The board of commissioners of the Los Angeles Department of Water and Power (LADWP) has voted in favour of power agreements that will pave the way for the largest solar and battery energy storage system in the US.
The Eland Solar and Storage Centre will capture and store power, reducing natural gas use at night or on cloudy days when solar energy is less available. Altogether, the 2,650-acre Mojave desert site in Kern County, California, will be able to generate up to 400MW of energy and store up to 1,200MWh, enough to power 283,330 homes.
The Eland proposal, which will be built in two phases, was selected out of a pool of 130 because of the project’s scope and competitive price, which included a fixed cost of less than 2 cents per kilowatt-hour, the lowest price for solar energy in US history. The contract will cost less than $5 per year for each LADWP customer.
American renewable firm 8Minutenergy will fund the development, maintenance and operation of the facility.

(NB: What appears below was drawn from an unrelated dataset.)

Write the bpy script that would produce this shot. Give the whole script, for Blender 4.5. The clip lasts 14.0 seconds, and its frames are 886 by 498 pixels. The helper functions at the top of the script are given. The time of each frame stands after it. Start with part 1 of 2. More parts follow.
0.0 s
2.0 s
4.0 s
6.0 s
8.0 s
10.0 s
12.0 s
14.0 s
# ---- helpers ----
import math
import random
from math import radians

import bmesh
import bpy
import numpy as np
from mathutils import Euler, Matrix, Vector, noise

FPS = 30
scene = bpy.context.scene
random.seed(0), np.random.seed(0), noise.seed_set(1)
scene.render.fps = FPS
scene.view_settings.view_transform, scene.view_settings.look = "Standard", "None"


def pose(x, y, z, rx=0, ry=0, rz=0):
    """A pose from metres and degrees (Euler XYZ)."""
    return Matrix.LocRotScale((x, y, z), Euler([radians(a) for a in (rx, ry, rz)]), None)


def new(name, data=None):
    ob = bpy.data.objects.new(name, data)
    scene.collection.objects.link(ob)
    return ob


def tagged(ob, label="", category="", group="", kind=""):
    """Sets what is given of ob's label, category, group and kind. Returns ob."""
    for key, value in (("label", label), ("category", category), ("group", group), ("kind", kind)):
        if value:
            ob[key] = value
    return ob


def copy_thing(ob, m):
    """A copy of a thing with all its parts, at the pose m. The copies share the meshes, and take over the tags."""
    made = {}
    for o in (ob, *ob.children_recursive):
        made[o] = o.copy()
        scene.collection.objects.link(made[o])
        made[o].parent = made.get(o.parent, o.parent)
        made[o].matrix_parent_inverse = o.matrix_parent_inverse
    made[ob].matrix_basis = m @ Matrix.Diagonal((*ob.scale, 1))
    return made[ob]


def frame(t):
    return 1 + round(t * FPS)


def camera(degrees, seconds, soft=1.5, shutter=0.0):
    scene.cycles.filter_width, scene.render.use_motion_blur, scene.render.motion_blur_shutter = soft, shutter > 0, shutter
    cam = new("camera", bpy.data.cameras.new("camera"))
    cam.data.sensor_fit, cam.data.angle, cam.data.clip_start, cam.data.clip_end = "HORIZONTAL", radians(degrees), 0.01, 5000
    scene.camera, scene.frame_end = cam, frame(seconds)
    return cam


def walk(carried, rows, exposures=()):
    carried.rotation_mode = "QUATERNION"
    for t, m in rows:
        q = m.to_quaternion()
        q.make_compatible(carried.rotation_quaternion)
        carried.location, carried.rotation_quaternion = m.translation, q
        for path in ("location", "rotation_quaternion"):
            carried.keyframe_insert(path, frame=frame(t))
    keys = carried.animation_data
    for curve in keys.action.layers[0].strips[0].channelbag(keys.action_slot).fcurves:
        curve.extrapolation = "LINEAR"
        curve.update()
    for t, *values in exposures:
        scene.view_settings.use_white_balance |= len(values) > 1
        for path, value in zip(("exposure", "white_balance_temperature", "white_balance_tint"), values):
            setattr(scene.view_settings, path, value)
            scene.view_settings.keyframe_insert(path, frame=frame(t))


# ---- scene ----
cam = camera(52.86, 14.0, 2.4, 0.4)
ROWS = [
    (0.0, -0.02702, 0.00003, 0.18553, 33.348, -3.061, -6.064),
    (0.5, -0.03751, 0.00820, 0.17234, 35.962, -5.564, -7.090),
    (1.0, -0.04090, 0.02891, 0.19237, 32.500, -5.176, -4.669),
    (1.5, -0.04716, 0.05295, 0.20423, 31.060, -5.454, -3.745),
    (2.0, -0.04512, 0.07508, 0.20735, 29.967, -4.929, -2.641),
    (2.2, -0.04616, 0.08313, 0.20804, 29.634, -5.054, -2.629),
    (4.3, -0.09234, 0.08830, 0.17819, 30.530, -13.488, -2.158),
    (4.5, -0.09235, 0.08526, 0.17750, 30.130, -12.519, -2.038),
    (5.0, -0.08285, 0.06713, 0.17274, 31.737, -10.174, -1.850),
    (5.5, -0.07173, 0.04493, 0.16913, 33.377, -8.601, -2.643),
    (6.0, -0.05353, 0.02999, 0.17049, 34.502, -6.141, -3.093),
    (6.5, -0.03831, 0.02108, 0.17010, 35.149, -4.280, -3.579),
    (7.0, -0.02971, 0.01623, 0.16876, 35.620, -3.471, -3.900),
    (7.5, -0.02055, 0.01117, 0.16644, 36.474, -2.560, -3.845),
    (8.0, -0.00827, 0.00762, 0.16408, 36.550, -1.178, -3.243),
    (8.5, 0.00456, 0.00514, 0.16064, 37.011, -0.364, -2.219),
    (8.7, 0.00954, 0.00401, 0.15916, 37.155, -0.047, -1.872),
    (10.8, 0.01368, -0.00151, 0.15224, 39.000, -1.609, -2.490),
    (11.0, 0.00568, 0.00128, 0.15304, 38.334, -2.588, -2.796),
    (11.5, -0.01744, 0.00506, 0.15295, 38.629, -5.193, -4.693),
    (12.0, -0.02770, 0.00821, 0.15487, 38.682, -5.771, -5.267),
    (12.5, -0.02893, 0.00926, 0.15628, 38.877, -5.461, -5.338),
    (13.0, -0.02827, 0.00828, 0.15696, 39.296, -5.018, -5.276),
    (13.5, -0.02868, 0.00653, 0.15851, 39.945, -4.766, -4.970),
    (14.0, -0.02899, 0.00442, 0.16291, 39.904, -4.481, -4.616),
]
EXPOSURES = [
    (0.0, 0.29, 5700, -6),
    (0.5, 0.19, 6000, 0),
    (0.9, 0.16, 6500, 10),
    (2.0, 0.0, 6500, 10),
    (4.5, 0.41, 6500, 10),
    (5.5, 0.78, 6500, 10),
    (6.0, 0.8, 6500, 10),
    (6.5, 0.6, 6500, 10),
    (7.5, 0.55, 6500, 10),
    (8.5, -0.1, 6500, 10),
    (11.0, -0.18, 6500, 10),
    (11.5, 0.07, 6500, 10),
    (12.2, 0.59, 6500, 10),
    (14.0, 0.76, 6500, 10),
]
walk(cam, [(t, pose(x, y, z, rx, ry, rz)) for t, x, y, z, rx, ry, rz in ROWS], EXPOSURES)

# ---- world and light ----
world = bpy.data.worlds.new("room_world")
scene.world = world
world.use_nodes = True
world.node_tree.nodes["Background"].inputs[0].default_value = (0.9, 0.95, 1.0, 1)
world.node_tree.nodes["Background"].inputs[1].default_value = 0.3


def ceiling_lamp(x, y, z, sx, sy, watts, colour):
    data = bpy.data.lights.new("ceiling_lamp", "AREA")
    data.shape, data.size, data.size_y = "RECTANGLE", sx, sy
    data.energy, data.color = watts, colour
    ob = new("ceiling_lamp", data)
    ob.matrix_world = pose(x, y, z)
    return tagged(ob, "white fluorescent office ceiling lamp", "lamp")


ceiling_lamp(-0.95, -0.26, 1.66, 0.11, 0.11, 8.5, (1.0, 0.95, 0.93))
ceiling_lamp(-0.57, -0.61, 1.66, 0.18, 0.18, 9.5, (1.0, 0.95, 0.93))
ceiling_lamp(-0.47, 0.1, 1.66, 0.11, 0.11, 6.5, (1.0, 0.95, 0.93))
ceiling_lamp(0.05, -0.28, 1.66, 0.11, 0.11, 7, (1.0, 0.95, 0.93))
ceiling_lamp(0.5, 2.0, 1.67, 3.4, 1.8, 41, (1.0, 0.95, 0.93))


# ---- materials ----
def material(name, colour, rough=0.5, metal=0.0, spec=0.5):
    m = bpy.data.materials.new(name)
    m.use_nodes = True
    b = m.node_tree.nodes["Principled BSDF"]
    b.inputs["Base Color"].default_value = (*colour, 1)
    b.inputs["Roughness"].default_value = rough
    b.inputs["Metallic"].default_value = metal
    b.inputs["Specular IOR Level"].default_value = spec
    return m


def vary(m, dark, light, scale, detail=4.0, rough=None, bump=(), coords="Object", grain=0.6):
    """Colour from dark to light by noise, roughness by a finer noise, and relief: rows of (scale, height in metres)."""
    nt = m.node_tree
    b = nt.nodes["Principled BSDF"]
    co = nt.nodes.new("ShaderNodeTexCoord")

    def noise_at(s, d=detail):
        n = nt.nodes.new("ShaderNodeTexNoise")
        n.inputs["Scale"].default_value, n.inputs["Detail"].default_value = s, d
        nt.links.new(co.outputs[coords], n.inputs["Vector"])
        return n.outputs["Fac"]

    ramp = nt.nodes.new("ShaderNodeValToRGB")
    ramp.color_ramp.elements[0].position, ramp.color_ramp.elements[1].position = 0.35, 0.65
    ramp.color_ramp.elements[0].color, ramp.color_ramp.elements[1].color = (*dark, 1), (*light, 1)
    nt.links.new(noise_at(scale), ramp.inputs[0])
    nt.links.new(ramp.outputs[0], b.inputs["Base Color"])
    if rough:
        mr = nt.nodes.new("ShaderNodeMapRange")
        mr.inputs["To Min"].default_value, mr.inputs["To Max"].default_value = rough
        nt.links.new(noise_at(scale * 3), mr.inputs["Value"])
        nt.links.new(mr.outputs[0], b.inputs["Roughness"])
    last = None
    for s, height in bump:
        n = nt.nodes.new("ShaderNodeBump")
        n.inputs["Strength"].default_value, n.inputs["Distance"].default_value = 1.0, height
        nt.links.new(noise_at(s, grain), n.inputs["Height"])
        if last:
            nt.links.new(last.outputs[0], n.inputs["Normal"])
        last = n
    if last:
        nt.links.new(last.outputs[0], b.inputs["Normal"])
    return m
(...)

Eric Garcetti, Los Angeles’ mayor, said: "The climate crisis has never been more dire, but the solutions have never been clearer or cheaper – and Los Angeles is investing in renewable energy and cleaning our air as part of my LADWP reform agenda.
"The Eland Solar and Storage Center will help us keep the lights on without the help of dirty fossil fuels and power our progress toward a low-carbon, green-energy future."